Brexit, een keerpunt voor Europa en een ‘wake-up call’ voor Nederland
Terwijl het Britse volk zich duidelijk heeft uitgesproken voor het uittreden uit de Europese Unie, blijven veel Britse politici dit maar moeilijk accepteren. Maar Brussel gaat zelfs een stap verder en probeert in de handelsonderhandelingen een wraakactie uit te voeren.
“I make no bones about it. I think this transition agreement, is a very unsatisfactory agreement, not just on fish. The -only- thing that makes it acceptable, is the hope that it is leading to a proper Brexit, at the end of 2020. But this agreement gives away almost everything, and it is very hard to see what the government has got in return.” – parlementslid voor North East Somerset ‘Jacob Rees-Mogg’ tijdens het ‘BBC Newsnight’ programma, 19 Maart jl.
Het is tekenend voor de actuele Brexit onderhandelingen. De eindeloze worstelingen van de harde kern in het ‘Leave’ kamp versus de EU, de bijna gehele linkse politiek en een deel van de Conservatieven. 23 juni 2016 stemde een krappe meerderheid van het Verenigd Koningrijk vóór het verlaten van de Europese Unie. Sinds die dag verkeren het rijk, alsmede haar buren in het vasteland van Europa in grote onzekerheid. Wat eerst ontvangen werd als een overwinning en beroep op vrijheid, was slechts het startpunt van een langdurige strijd om recht te doen aan de democratische volkswil.
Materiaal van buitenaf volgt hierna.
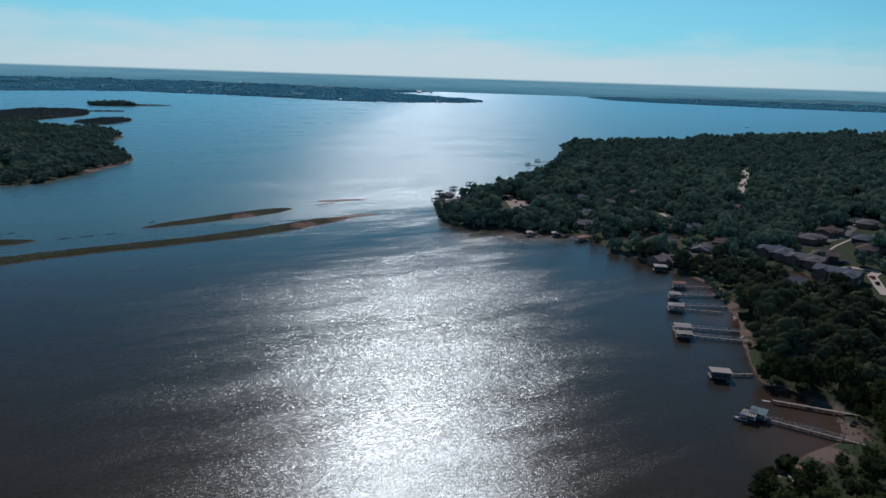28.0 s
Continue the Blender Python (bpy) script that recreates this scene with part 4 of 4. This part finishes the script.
pier(263.5, 208.0, 250.5, 218.4, 0.9, 0.95, "plank pier beside a boathouse", 2.8)
boathouse(247.0, 220.2, -38, 6.0, 4.6, 2.9, "open boathouse with a white hip roof", WHITEROOF, "hip", 0.7)
motorboat(257.0, 226.0, 0.2, -38, 4.6, "small dark-topped boat at a pier", True)
pier(283.5, 226.5, 264.4, 236.0, 0.9, 0.95, "white-railed gangway to a boathouse", 2.8, True)
boathouse(260.6, 234.0, -38, 4.6, 4.2, 2.7, "small open boathouse with a pale roof", GREYROOF, "gable", 0.5)
pier(291.0, 238.0, 279.6, 245.4, 0.9, 0.95, "pale gangway to a red-roofed boathouse", 2.8)
boathouse(276.6, 246.4, -38, 5.2, 4.4, 2.8, "open boathouse with a faded red roof", REDROOF, "gable", 0.6)
pier(304.0, 276.0, 297.5, 276.8, 0.9, 0.9, "short pale gangway to a boathouse", 2.4)
boathouse(292.6, 275.0, -38, 6.2, 5.2, 2.9, "enclosed blue-grey boathouse with a white roof", WHITEROOF, "hip", 0.6, SIDING, 0.7, boat=False)
for x, y, a, roof in ((276.5, 375.0, 60, WHITEROOF), (291.5, 367.5, 60, GREYROOF)):
    boathouse(x, y, a, 4.6, 4.0, 2.4, "small boathouse close against the wooded bank", roof, "gable", 0.6)
boathouse(300.0, 350.5, 10, 9.0, 4.4, 2.6, "long low boathouse with a faded red roof", REDROOF, "gable", 0.5)
for x, y, a in ((300.0, 543.0, 30), (323.0, 558.5, 30), (279.0, 509.0, 10), (503.0, 697.0, 40), (539.0, 727.0, 40), (352.0, 579.0, 30)):
    boathouse(x, y, a, 6.6, 5.0, 2.9, "dark-roofed open boathouse off the wooded point", DARKROOF, "hip", 0.9, trim=POST)
    c, s = math.cos(radians(a - 60)), math.sin(radians(a - 60))
    pier(x + 22 * c, y + 22 * s, x + 4 * c, y + 4 * s, 1.2, 0.9, "narrow pier from the wooded point", 4.0)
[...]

Men had kunnen voorspellen dat lange discussies over de interpretatie van de uitslag; een economische klap op korte termijn; vele protesten en wantrouwen in de bevolking onderling een rol zouden gaan spelen. Wat veel gevaarlijkere wateren bleken te zijn, was de houding die Brussel zou innemen tegenover het VK. De ontstane situatie was niet die van een werknemer die ontslag neemt om met zijn eigen onderneming verder te gaan. Het werd slaaf die de benen nam, en door de slavenmeester koste wat kost gevangen zou worden, opdat de familie van de slaaf hem aan het kruis zal moeten nagelen.
De EU heeft afgelopen jaren flinke klappen te verduren gehad. Zij voert beleid en centralisatie in sneltreinvaart uit, waar alle verschillende bevolkingen zich zelden achter scharen. Dat vertaalt zich in Euro-sceptische coalities van Noord- tot Zuid-Europa. Nadat het VK ‘de benen nam’ moest kosten wat het kost spoedig de centralisatie voltooid worden en nog belangrijker, het VK moet tot een voorbeeld worden gemaakt. Een economische put moet het worden, bij voorkeur één die nog steeds aan de ketting van de wil van zijn meester ligt.
Die naaste familie van de slaaf, dat zijn wij. En wij zijn er niet over uit of wij onze vriend moeten laten ontglippen, of vangen en braaf opspijkeren. Wij hebben hoe dan ook baat bij goede relaties met onze op 2-na grootste exportpartner. Wij willen dus een goede onderhandelingsovereenkomst en een instelling gericht op multilaterale samenwerking in plaats van harde concurrentie ten koste van ons beiden. Zo kan je bijvoorbeeld jezelf afvragen of de kwestie rondom de dividendbelasting wel zozeer een nationale kwestie was, en niet vooropgesteld een doel vanuit Brussel om buitenlandse beleggers uit het VK te onttrekken, ook als het netto ten koste gaat van het Nederlandse belang.
De Brexit gaat in het Nederlands debat te weinig over die keuze die wij maken, vóór of tégen onze naaste familie. Wat misschien nog veel belangrijker is, is hoelang wij onszelf nog gaan voorhouden dat wij wél die werknemer keurig in dienst zijn, en hoelang nog wij benen zullen hebben om mee te kunnen rennen.